Instructions to follow ▸
How many lines in the records below hold the string "Continue"? Please answer with the number and nothing more.

[Scripts that build animated scenes]
(begin)
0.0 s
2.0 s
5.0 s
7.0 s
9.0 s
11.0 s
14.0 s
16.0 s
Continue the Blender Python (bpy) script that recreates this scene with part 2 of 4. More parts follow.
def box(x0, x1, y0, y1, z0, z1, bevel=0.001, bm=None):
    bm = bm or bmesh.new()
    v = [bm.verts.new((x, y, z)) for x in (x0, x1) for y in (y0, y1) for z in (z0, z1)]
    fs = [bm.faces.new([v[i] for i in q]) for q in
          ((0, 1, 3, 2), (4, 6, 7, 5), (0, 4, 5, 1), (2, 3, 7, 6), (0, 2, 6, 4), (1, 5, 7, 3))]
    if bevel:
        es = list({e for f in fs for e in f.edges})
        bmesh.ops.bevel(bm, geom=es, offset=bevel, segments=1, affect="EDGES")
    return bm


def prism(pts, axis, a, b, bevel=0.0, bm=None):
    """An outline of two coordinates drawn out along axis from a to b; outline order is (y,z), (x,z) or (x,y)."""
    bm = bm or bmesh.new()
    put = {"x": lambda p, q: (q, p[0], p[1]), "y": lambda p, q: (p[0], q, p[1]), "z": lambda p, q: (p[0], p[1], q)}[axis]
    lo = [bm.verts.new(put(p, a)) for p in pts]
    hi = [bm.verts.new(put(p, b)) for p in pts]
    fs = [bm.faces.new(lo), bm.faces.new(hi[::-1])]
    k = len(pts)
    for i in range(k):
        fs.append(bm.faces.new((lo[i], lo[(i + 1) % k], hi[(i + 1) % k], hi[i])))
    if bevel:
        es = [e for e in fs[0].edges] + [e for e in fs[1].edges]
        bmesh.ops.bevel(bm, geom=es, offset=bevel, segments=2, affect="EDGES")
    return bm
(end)
(begin)
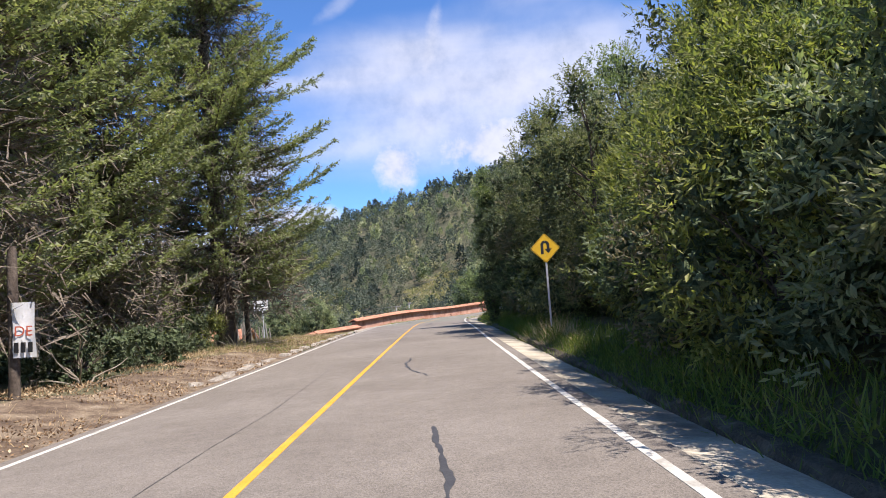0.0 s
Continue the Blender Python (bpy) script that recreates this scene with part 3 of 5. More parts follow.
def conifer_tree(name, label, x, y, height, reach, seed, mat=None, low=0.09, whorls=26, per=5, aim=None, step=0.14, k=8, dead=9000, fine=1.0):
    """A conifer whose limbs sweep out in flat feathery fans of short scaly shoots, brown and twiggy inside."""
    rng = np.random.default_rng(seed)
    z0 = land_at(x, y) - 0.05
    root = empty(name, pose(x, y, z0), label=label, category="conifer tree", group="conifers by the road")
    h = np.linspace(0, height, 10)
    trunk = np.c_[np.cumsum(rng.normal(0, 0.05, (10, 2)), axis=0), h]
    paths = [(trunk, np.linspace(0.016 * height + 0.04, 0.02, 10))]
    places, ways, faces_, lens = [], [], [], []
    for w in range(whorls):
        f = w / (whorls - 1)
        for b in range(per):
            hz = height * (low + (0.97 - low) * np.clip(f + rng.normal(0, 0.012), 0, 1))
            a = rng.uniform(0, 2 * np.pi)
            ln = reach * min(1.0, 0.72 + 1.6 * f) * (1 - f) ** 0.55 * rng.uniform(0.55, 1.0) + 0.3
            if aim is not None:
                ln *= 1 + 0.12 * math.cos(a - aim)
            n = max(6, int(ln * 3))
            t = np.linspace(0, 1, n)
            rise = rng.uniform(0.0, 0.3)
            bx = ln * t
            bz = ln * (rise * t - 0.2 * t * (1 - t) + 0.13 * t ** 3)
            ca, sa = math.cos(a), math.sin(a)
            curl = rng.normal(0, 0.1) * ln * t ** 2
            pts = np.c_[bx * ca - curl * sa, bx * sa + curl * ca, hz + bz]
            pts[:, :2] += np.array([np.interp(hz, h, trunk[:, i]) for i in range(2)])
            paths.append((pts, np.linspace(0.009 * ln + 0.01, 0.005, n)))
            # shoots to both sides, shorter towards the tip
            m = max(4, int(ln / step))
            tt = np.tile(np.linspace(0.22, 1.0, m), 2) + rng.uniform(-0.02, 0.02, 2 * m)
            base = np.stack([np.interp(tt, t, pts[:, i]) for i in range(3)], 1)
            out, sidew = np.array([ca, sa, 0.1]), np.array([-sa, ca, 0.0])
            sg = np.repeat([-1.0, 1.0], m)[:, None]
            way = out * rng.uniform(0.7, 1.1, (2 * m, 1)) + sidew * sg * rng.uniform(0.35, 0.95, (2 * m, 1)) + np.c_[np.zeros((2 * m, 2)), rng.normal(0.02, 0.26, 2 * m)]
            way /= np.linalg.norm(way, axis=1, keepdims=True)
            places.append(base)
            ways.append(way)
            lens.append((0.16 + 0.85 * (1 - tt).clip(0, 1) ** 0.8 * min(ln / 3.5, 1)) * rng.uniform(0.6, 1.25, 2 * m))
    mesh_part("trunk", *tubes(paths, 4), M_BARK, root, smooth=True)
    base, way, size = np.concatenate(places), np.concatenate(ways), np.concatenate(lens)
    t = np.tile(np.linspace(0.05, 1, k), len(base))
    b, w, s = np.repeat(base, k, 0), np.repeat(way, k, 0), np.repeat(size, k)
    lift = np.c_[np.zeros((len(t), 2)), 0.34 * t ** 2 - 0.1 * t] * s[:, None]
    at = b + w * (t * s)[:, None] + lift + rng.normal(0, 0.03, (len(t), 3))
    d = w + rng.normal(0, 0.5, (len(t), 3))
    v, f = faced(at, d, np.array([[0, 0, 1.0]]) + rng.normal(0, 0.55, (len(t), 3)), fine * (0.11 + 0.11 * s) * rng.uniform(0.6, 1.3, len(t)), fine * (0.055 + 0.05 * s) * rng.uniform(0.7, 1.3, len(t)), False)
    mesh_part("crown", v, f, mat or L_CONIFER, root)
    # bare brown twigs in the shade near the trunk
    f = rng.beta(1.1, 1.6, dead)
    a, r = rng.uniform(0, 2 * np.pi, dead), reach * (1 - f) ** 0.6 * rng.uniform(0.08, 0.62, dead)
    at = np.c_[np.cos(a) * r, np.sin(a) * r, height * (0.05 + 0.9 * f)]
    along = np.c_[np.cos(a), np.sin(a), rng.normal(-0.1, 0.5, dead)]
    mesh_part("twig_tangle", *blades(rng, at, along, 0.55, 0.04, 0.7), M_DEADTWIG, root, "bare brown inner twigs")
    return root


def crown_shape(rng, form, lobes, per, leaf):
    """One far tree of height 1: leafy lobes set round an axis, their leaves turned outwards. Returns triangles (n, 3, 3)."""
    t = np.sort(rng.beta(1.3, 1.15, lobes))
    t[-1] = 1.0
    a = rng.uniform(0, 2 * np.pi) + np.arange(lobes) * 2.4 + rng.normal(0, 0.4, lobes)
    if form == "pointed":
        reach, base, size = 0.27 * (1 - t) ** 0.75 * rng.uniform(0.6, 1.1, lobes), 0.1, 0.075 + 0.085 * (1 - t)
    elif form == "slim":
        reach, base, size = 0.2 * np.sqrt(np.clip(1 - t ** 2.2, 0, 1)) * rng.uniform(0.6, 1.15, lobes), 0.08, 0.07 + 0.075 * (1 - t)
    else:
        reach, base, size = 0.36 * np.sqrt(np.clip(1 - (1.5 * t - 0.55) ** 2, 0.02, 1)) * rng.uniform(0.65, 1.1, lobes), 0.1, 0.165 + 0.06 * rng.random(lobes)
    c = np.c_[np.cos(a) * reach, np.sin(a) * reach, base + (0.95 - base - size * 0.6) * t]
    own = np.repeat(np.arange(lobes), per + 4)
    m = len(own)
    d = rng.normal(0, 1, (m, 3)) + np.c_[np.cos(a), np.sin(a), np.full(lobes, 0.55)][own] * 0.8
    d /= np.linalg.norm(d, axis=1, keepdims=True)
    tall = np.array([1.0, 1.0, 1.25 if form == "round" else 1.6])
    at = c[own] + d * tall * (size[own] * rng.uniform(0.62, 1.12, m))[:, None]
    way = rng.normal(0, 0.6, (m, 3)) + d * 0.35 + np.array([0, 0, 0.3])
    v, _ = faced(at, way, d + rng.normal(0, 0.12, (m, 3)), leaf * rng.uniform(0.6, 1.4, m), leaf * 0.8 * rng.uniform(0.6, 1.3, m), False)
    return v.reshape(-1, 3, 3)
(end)
Final answer ▸
2